Knowing Job’s true character, God allows Job to go through unjust, undeserved, suffering. And, contrary to the Prosperity Gospel, we also go through unjust, undeserved suffering. Suffering is suffering – it hurts no more or less knowing the reason. 

And yet, we search for answers to relieve pain… 

Let’s Talk about the Book of Job…

After Psalms, I started reading Job. Job is a book that I have often wondered why God included it in the Bible. I personally don’t get much out of it, don’t underline many key scriptures, don’t even understand what is true in the counsel of Job’s “friends” and what it not. And…it is so long…

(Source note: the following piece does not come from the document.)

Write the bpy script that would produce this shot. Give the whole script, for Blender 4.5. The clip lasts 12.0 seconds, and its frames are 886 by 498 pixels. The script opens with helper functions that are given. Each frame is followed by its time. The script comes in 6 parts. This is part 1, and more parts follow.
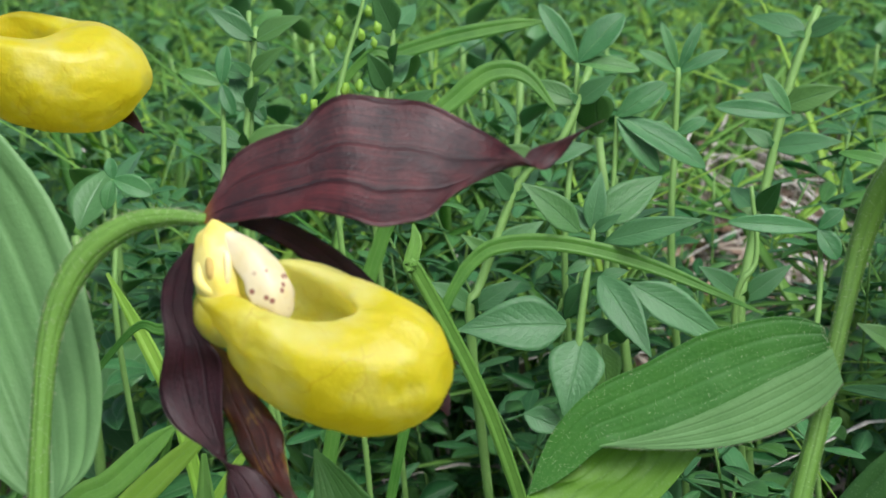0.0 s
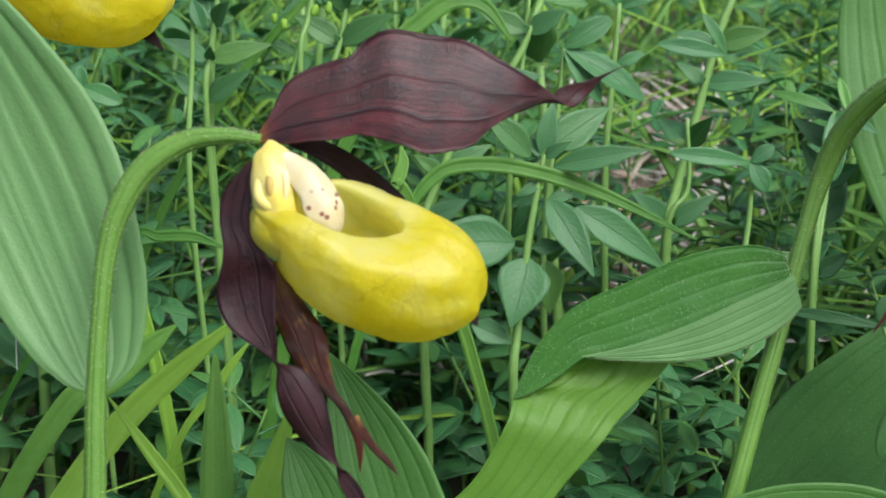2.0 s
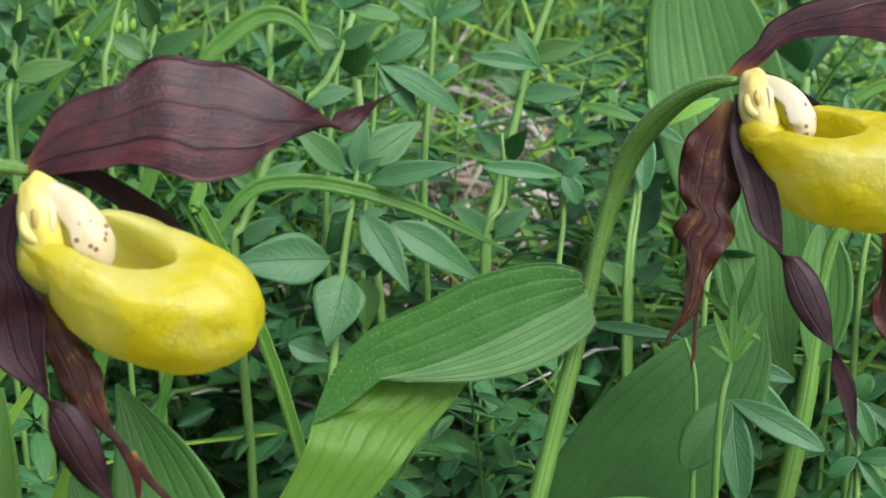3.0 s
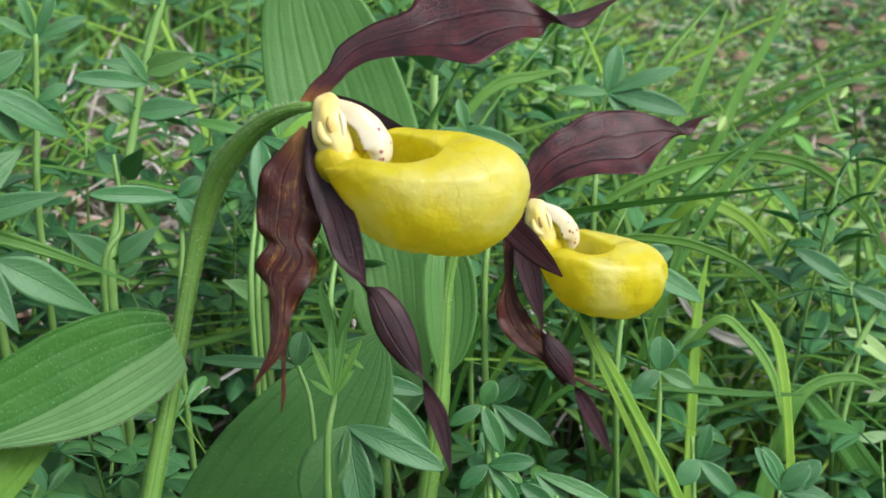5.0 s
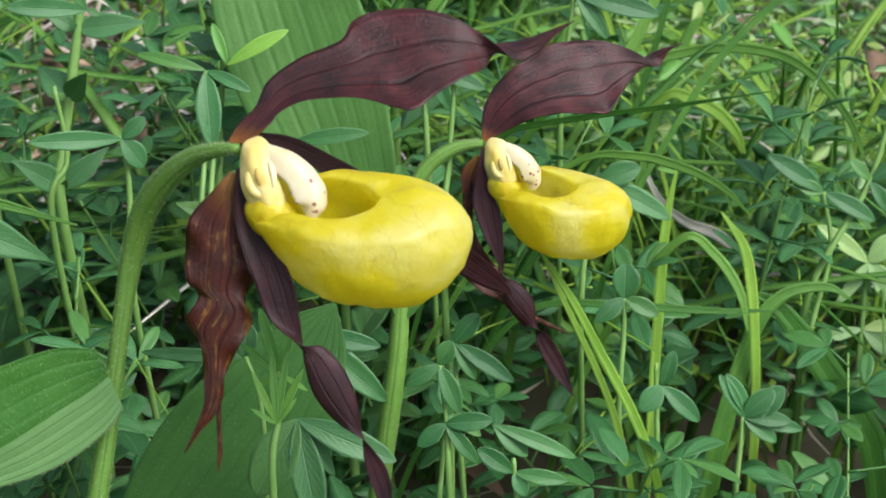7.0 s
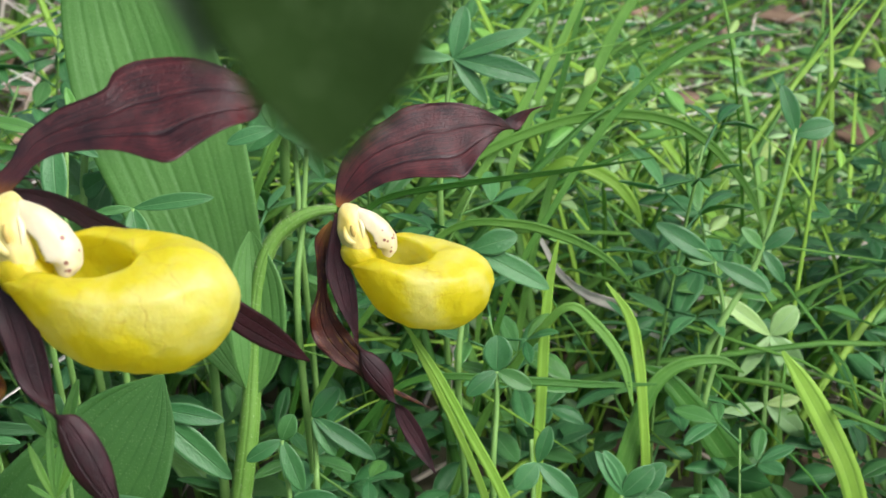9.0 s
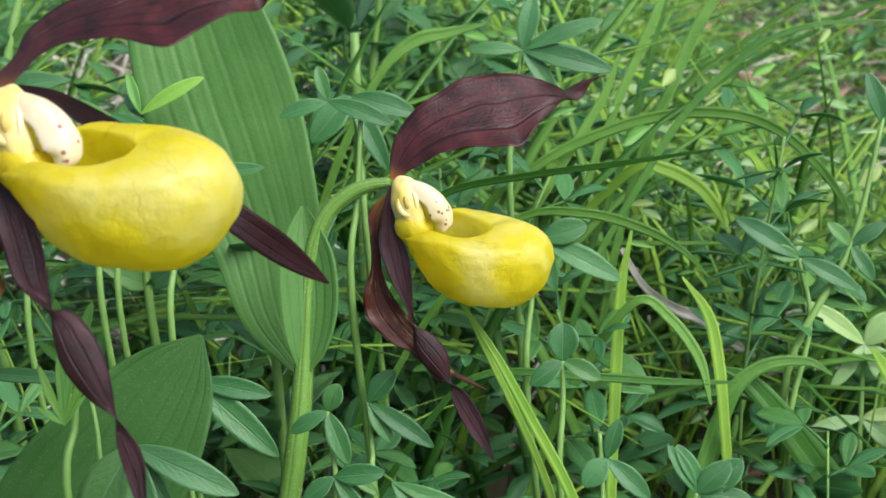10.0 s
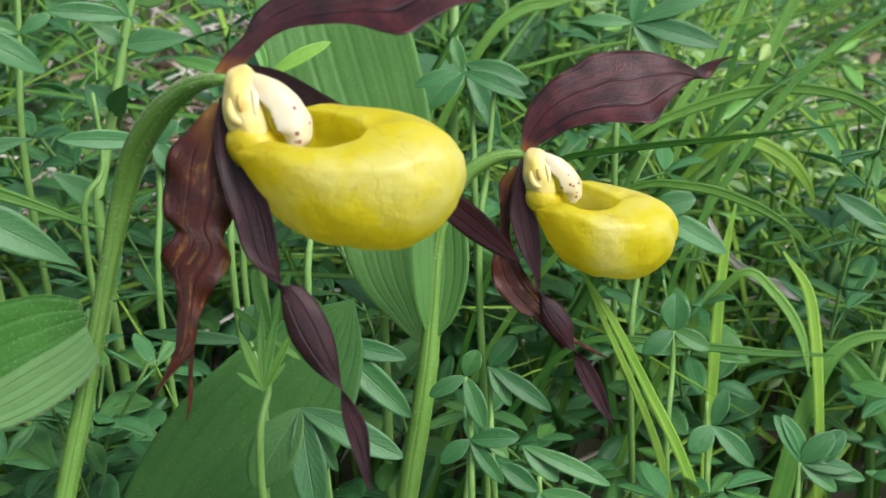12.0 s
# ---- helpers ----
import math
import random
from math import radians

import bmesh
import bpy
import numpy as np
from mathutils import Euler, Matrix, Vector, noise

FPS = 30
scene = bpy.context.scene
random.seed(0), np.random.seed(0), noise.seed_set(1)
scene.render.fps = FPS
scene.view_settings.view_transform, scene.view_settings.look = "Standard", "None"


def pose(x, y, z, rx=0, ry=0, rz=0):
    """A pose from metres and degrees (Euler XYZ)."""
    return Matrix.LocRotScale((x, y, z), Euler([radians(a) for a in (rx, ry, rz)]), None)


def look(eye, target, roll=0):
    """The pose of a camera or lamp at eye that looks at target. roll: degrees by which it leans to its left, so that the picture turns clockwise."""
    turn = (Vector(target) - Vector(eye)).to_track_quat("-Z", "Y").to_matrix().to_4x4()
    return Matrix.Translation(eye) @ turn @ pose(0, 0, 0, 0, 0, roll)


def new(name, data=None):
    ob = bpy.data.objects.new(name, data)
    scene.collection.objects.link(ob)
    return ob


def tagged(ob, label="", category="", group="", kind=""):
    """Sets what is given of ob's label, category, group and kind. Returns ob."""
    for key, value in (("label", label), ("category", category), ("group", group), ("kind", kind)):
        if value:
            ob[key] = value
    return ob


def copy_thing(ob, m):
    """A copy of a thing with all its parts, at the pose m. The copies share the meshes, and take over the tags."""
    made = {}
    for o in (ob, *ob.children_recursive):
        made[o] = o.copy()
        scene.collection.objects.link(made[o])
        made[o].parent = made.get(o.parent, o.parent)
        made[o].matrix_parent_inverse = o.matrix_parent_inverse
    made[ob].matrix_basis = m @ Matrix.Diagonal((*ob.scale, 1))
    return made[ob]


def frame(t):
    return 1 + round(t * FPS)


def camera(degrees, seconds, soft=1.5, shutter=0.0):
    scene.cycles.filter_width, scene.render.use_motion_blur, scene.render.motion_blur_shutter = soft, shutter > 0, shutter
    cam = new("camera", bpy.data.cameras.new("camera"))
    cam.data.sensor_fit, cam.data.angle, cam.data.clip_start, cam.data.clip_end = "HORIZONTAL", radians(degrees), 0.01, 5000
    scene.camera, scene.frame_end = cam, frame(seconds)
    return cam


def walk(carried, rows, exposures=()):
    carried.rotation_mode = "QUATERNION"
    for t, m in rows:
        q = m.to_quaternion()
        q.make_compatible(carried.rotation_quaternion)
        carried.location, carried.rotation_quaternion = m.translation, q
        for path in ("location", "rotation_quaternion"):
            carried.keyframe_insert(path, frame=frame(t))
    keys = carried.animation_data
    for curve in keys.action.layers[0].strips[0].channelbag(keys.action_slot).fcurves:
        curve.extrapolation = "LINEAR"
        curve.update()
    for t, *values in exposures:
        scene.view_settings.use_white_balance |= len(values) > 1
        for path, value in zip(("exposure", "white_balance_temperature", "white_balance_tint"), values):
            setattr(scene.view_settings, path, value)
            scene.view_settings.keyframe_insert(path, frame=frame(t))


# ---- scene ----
# A meadow edge with four lady's slipper orchids, seen from a hand's height above them.
cam = camera(33.56, 12.0, soft=1.5)
cam.data.dof.use_dof = True
cam.data.dof.focus_distance = 0.335
cam.data.dof.aperture_fstop = 43.0
walk(cam, [
    (0.0, pose(-0.0253, -0.0062, 0.2747, 75.35, 2.46, 15.46)),
    (0.5, pose(-0.0294, -0.0095, 0.273, 74.23, 1.42, 13.69)),
    (1.0, pose(-0.0421, -0.0211, 0.279, 73.16, 0.03, 12.07)),
    (1.5, pose(-0.0456, -0.0295, 0.2815, 72.22, -0.81, 10.96)),
    (2.0, pose(-0.0492, -0.034, 0.2833, 71.82, -1.2, 10.48)),
    (2.5, pose(-0.0452, -0.0339, 0.2833, 71.49, -1.52, 8.53)),
    (3.0, pose(-0.0358, -0.0282, 0.2865, 72.07, -1.63, 5.04)),
    (3.3, pose(-0.0313, -0.0278, 0.2894, 72.63, -1.26, 2.0)),
    (3.5, pose(-0.0271, -0.0253, 0.2922, 72.49, -1.71, 0.47)),
    (3.7, pose(-0.0253, -0.0264, 0.2939, 72.46, -1.69, -1.88)),
    (5.3, pose(-0.0098, -0.0101, 0.2929, 70.9, -1.1, -7.38)),
    (5.5, pose(-0.0091, -0.0106, 0.2972, 69.64, -0.6, -7.33)),
    (6.0, pose(-0.0094, -0.0, 0.3112, 65.83, 0.42, -7.23)),
    (6.5, pose(-0.0042, 0.0125, 0.3348, 62.89, 0.26, -6.92)),
    (6.7, pose(-0.0016, 0.0164, 0.3378, 61.98, -0.01, -7.31)),
    (8.3, pose(0.0191, 0.0351, 0.3462, 60.56, -2.85, -8.14)),
    (8.5, pose(0.0271, 0.036, 0.3405, 61.58, -2.01, -8.37)),
    (9.0, pose(0.0421, 0.0281, 0.3298, 64.58, -0.53, -7.49)),
    (9.5, pose(0.058, 0.0238, 0.3062, 67.91, 1.11, -4.2)),
    (10.0, pose(0.0618, 0.0242, 0.2913, 69.17, 1.65, -2.63)),
    (10.5, pose(0.0607, 0.025, 0.2874, 69.15, 1.75, -2.54)),
    (11.0, pose(0.0568, 0.0215, 0.2902, 69.17, 1.77, -2.19)),
    (11.5, pose(0.0428, 0.0203, 0.2959, 68.36, 1.28, -1.58)),
    (12.0, pose(0.022, 0.0196, 0.302, 66.87, -0.41, -2.93)),
], exposures=[(0.0, 0.37, 6100, 12), (3.7, 0.40, 6100, 12), (5.5, 0.50, 6150, 12), (8.4, 0.47, 6250, 12), (8.9, 0.60, 6250, 12), (9.6, 0.58, 6200, 13), (10.6, 0.50, 6200, 13), (12.0, 0.45, 6200, 13)])

# ---- light: a bright, thinly clouded sky with a weak wide sun ----
world = bpy.data.worlds.new("sky")
scene.world = world
world.use_nodes = True
wn = world.node_tree
sky = wn.nodes.new("ShaderNodeTexSky")
sky.sky_type = "NISHITA"
sky.sun_disc = False
sky.sun_elevation = radians(54)
sky.sun_rotation = radians(131)
sky.dust_density = 4.0
sky.air_density = 0.7
haze = wn.nodes.new("ShaderNodeHueSaturation")
haze.inputs["Saturation"].default_value = 0.62
wn.links.new(sky.outputs[0], haze.inputs["Color"])
wn.links.new(haze.outputs[0], wn.nodes["Background"].inputs["Color"])
wn.nodes["Background"].inputs["Strength"].default_value = 0.145
sun = new("sun", bpy.data.lights.new("sun", "SUN"))
sun.data.energy = 1.95
sun.data.angle = radians(34)
sun.data.color = (1.0, 0.97, 0.92)
sun.matrix_world = look((0.75, -0.65, 1.35), (0, 0, 0))
scene.view_settings.exposure = 0.47


# ---- materials ----
def nodes_of(name):
    m = bpy.data.materials.new(name)
    m.use_nodes = True
    t = m.node_tree
    return m, t, t.nodes["Principled BSDF"]


def node(t, kind, **values):
    n = t.nodes.new(kind)
    for key, value in values.items():
        n.inputs[key.replace("_", " ")].default_value = value
    return n


def noise_node(t, scale, detail=4.0, rough=0.6, coords="Object"):
    c = t.nodes.new("ShaderNodeTexCoord")
    n = node(t, "ShaderNodeTexNoise", Scale=scale, Detail=detail, Roughness=rough)
    t.links.new(c.outputs[coords], n.inputs["Vector"])
    return n


def ramp(t, source, stops):
    r = t.nodes.new("ShaderNodeValToRGB")
    els = r.color_ramp.elements
    while len(els) < len(stops):
        els.new(0.5)
    for e, (at, colour) in zip(els, stops):
        e.position = at
        e.color = (*colour, 1)
    t.links.new(source, r.inputs["Fac"])
    return r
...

But that doesn’t mean I shouldn’t read it. It is in the Bible, God’s written word to us. God must want to communicate something to us, to me, through it.

 Let’s start with the story in Chapters 1 & 2, which have enough questions of their own. A man, Job, is so “blameless and upright, one who feared God and turned away from evil” that God boasts about him to Satan.

This is where I have my first disconnect, trying to picture God stooping so low as to get into a boasting match with Satan.

But maybe that is not the picture I should get. Maybe it’s the thought that God does boast to Satan about us. I wonder if he ever said, “Have you considered my servant Martin Luther King, and all the good he is doing?” Or, “Have you considered Billy Graham and all the good he is doing?” 

Maybe God wants to boast about us, about me?

Are we giving him the “blameless and upright, one who fears God and turned away from evil” material he can boast about? 

Or on the other side, are there times when Satan comes to God and says, “See there is another one you thought was doing good, but look how they have fallen?”

Does Satan taunt God with our sin? 

Does he boast to God about his conquests? Did he show God the video of George Floyd’s death?  Burning cities? Hitler and massacres in Rwanda?

I don’t know what kind of conversations God and Satan have, and frankly, it troubles me that they talk at all. It even troubles me more if they have these kinds of conversations. God knows who wins, but Satan keeps trying…even today…to prove he is stronger than God.

The book of Job seems to be the answer to the question, who is stronger, God or Satan?

We know how it ends because we have read the end or heard the story, but obviously, Job didn’t know how it was going to end when the story started, when he was “blameless and upright, fearing God and turning away from evil.” Nor did he know that there were conversations going on between God and Satan.

We have our own stories. We don’t know the end, or even what comes next in our lives. We don’t know the conversations God and Satan are having even today.